Ces derniers sont d’une importance primordiale dans un jardin. Le fameux poète Sou Tong-po dit : « S’il n’y a pas de bambous, alors les gens sont sans culture et sans instruction. » Les quatre choses que mentionne Pan Ngen, c’est-à-dire les rochers, les mares, les pavillons et les bambous, peuvent être considérées comme les piliers d’un jardin, piliers sur lesquels repose tout le reste. Mais revenons au récit du vieux fonctionnaire :

« Pendant vingt ans, j’ai continué à édifier un jardin. Sur un siège, je me suis assis, avec une pensée, j’ai pensé, et, d’un bon repos, je me suis reposé ; mais ce n’était pas encore très bon. Quand, en 1577, j’ai quitté Szechuen, où j’avais rempli le poste de trésorier provincial, j’ai donné mon cœur entier à l’affaire.
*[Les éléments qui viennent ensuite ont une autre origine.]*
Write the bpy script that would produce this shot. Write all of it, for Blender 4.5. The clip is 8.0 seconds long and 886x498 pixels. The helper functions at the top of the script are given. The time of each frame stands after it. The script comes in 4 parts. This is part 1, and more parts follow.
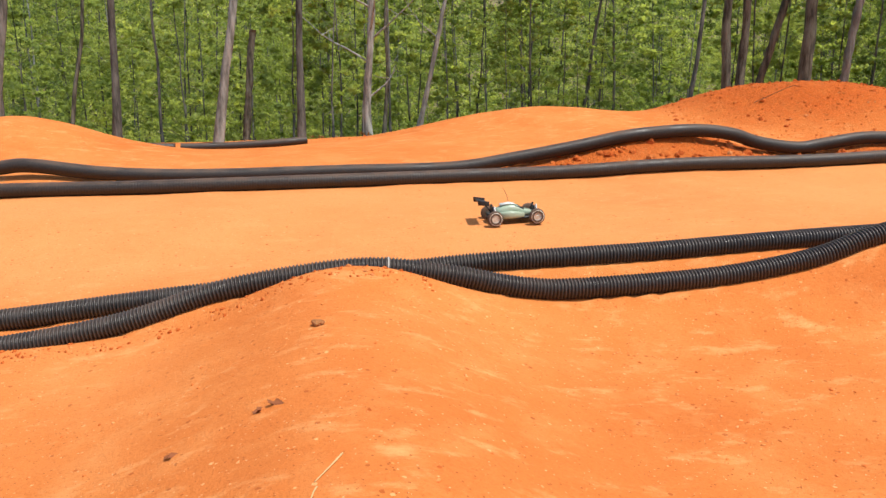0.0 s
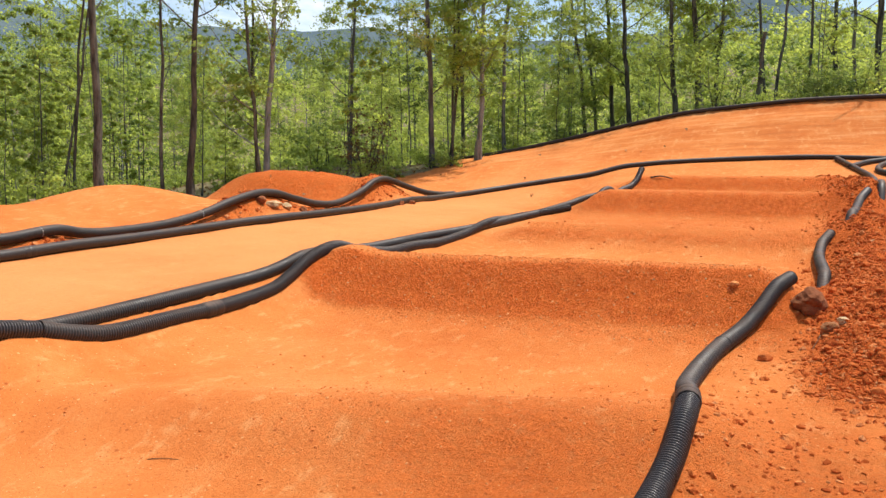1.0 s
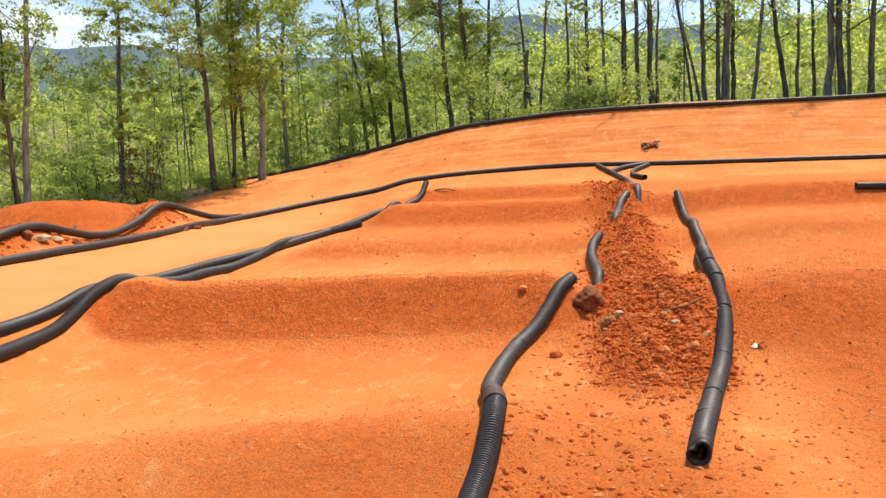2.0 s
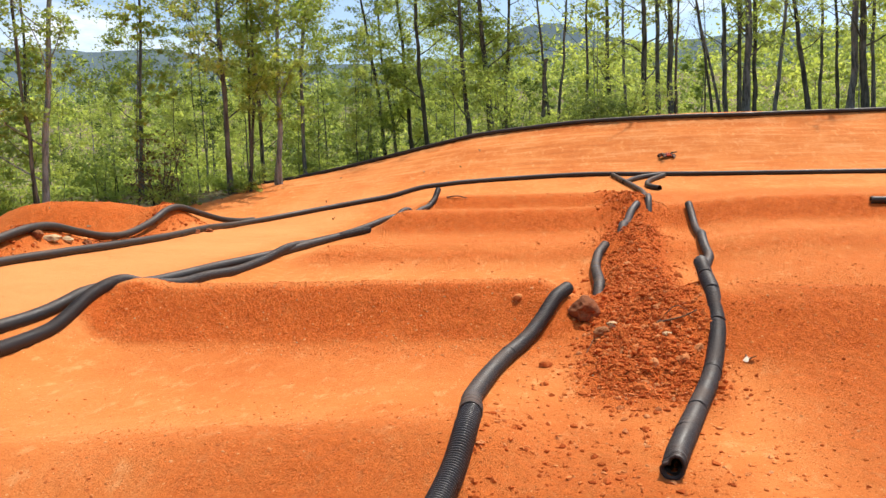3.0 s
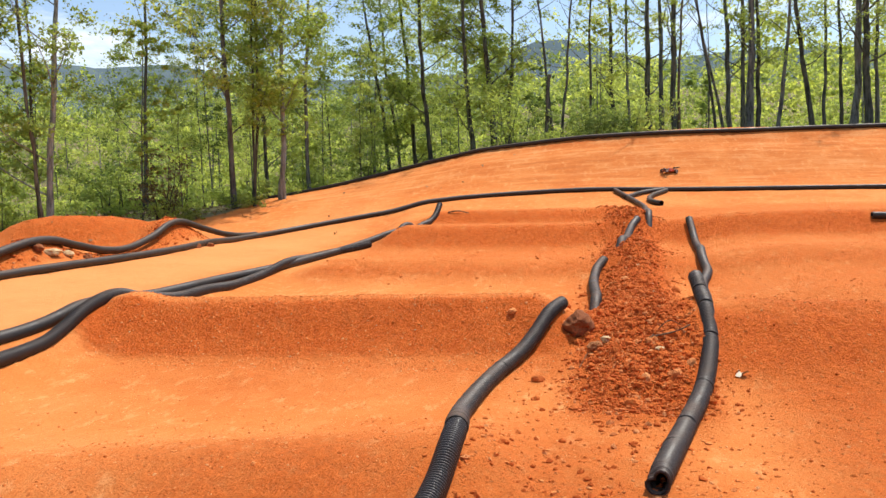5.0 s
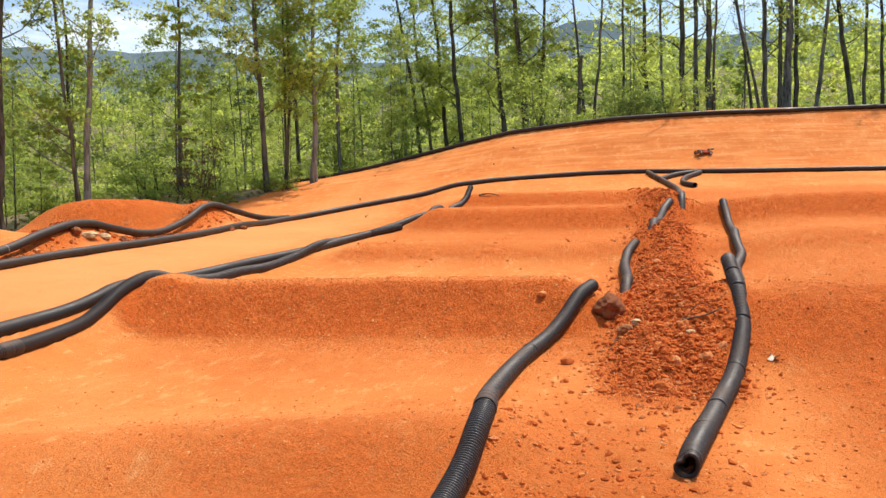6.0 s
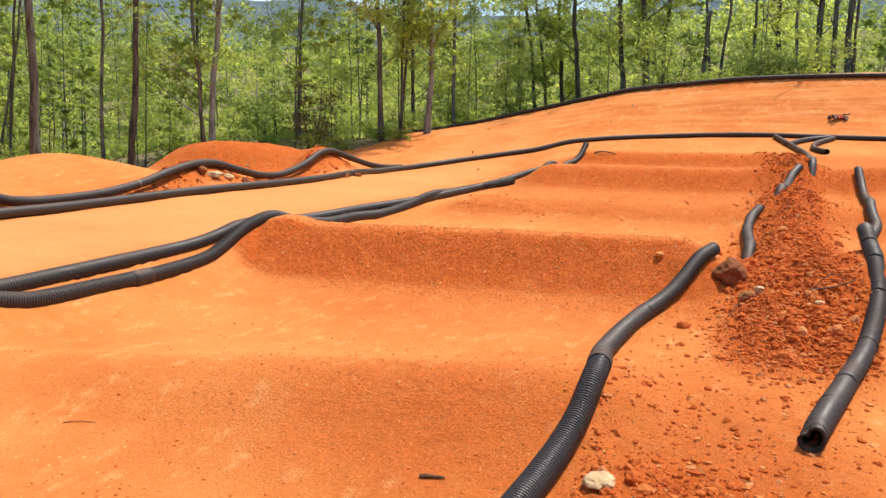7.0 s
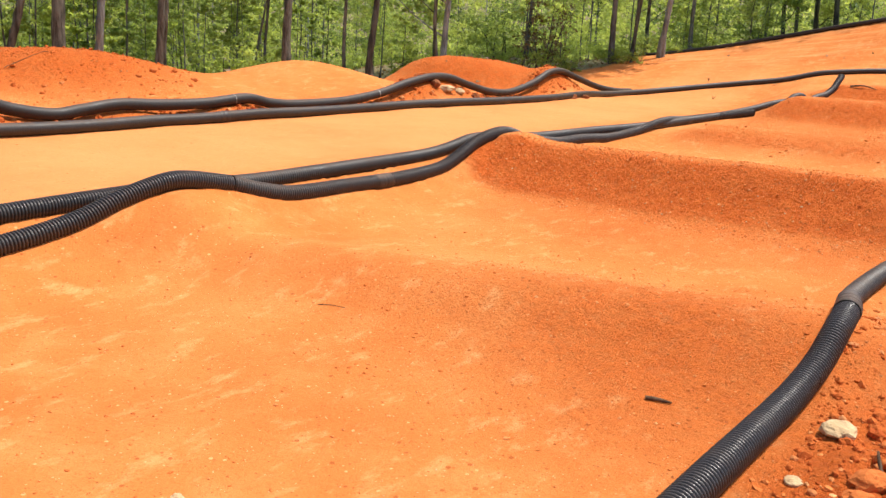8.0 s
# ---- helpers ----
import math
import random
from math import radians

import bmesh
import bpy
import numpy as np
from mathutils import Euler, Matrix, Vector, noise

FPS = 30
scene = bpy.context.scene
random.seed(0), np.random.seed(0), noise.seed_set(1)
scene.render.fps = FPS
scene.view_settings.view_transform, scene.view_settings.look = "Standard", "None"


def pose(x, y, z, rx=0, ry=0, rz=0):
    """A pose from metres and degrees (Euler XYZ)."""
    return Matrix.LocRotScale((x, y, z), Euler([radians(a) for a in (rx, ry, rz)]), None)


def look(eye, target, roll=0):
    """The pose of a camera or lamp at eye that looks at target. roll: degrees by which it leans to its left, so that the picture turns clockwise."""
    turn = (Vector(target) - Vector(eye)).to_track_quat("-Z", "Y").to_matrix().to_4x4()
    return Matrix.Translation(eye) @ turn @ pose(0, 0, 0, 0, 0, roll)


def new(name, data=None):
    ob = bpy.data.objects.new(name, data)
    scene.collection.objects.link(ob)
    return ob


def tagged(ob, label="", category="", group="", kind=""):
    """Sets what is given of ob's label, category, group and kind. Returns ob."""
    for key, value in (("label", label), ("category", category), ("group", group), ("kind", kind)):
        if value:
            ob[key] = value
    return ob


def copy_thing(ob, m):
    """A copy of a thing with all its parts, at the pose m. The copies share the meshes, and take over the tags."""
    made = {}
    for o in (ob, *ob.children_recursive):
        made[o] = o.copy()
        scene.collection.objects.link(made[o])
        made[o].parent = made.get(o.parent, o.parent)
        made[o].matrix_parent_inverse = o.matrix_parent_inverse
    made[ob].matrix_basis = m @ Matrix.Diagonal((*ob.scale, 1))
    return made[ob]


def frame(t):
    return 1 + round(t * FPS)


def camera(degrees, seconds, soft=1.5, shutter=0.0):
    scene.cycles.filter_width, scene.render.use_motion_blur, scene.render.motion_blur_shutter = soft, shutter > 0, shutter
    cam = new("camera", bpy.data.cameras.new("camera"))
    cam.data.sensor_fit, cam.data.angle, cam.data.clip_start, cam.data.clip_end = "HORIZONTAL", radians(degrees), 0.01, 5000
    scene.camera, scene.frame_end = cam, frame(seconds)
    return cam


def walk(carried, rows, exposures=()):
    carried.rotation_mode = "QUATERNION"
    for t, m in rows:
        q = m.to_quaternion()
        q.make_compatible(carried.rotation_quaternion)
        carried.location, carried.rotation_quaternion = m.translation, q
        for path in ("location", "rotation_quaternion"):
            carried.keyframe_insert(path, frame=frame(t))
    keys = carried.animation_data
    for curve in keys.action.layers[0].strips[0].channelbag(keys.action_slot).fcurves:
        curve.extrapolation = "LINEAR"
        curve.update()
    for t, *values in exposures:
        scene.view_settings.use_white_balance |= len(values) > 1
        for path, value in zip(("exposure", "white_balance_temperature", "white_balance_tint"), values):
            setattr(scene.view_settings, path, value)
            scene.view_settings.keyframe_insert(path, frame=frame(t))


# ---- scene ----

Toute ma pensée a été pour le jardin. J’ai acheté quantité de champs et j’en ai consacré les produits à embellir mon jardin. A l’est, j’ai élevé plusieurs bâtiments à deux étages pour étouffer les rumeurs et les bruits de la ville. Au centre, j’ai placé une porte sur laquelle une plaque portait les caractères « Yu Yuan » (Jardin du Sans-Gêne). Il y avait encore une porte quelque part à l’ouest, où s’étalait l’inscription suivante : La Beauté pénètre petit à petit. Plus loin, au fronton d’une arche, on voyait écrits les quatre caractères « Jen King Hou T’ien » (La place des hommes est dans le Ciel des immortels). Au nord de l’arche se dressait, comme curieux exemple de travail de la nature, un rocher merveilleux, considéré comme le plus beau de l’Empire. »

Je note, en passant, que le rocher parfait doit, en Chine, posséder les qualités suivantes : il doit être maigre, ridé, hideux comme un épouvantail et criblé de trous.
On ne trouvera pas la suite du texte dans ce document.